Confirming what was already suspected, scientists have detected vast amounts of water hidden in the sediments that underlie a part of the West Antarctic ice sheet. This groundwater system reveals an unexplored area of the region and could have implications for how the continent reacts to the climate crisis, the researchers say.

The polar regions are being more impacted by climate change than other parts of the world, with sea ice reducing fast and global warming accelerating more than the global average. Earlier this year, both the Arctic and Antarctica experienced a freakish heatwave that caused record temperatures – more than 40ºC warmer than average.

“People have hypothesized that there could be deep groundwater in these sediments, but up to now, no one has done any detailed imaging,” the study’s lead author, Chloe Gustafson, a postdoctoral researcher at the University of California San Diego’s Scripps Institution of Oceanography, said in a media statement.

Hidden underground reservoir

In recent years, researchers have discovered hundreds of interconnected rivers and liquid lakes cradled within the ice of Antarctica. However, this is the first time a study has confirmed large amounts of liquid water in below-ice sediments. The authors focused on the over 90 kilometers wide Whillans Ice Stream, which feeds the Ross Ice Shelf.

They spent about six weeks in 2018 mapping the sediments below the ice.
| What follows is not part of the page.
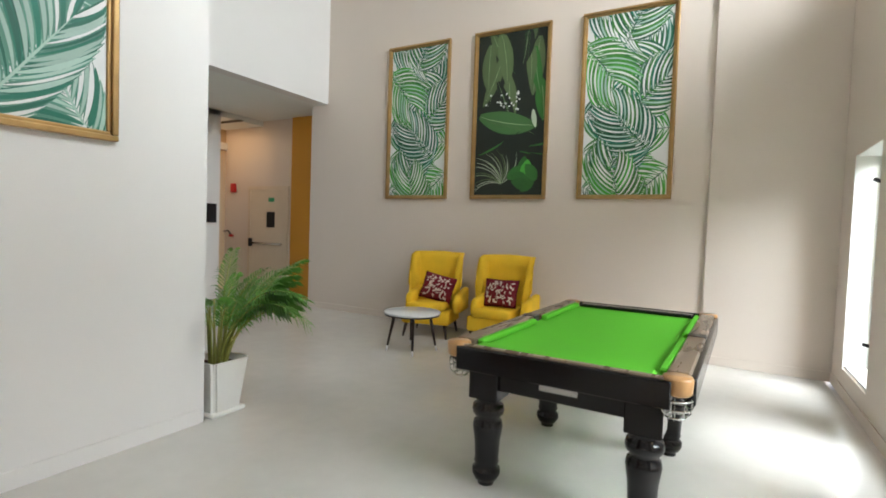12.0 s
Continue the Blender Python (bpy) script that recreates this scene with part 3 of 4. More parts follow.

For this, they used geophysical instruments placed on the surface to execute a technique known as magnetotelluric imaging, which detects the differing degrees of electromagnetic energy carried by the ice, sediment, and water and creates a map with the information.

While the technique has been used in Antarctica since the 1990s, it was only applied in studies aimed at imaging crustal features at depths well below 10 kilometers. But these previous studies demonstrated that scientists could use magnetotelluric on ice and snow as well – which researchers now did, applying it within five kilometers of the sub-ice environment and getting a clearer picture of what’s going on closer to the surface as well.

The team calculated that if they squeezed the groundwater from the sediments in the 100 square kilometers they mapped onto the surface, it would form a lake ranging from 220 to 820 meters (720 to 2700 feet) deep. The Empire State, for example, is 420 meters tall. So, at the shallow end, the water would go up the building about halfway, and at the deepest end, it’s two Empire States stacked together.

The mapping also showed that the water got saltier with depth, likely the result of how the groundwater system was formed. The researchers believe ocean water reached the area during a warm period 7,000 years ago, saturating the sediment with seawater. Once the ice advanced, meltwater was forced into the upper sediments, which likely continues to happen today.

“You can imagine a frozen lid over a liquid interior, whether it’s completely liquid or liquid-saturated sediments,” Kerry Key, study co-author and researcher at Columbia University and a Scripps Oceanography alumnus. ”You can think of what we see in Antarctica as potentially analogous to what you might find on Europa or some other ice-covered planets or moons.”

Further work will now be needed to better understand the implications of the study, especially in relation to the rising sea levels that could be triggered. The presence of subglacial groundwater could also have implications for the release of a big amount of carbon dioxide that was previously stored by seawater-adapted communities of microbes — but for now, the details are unclear.

The study was published in the journal Science.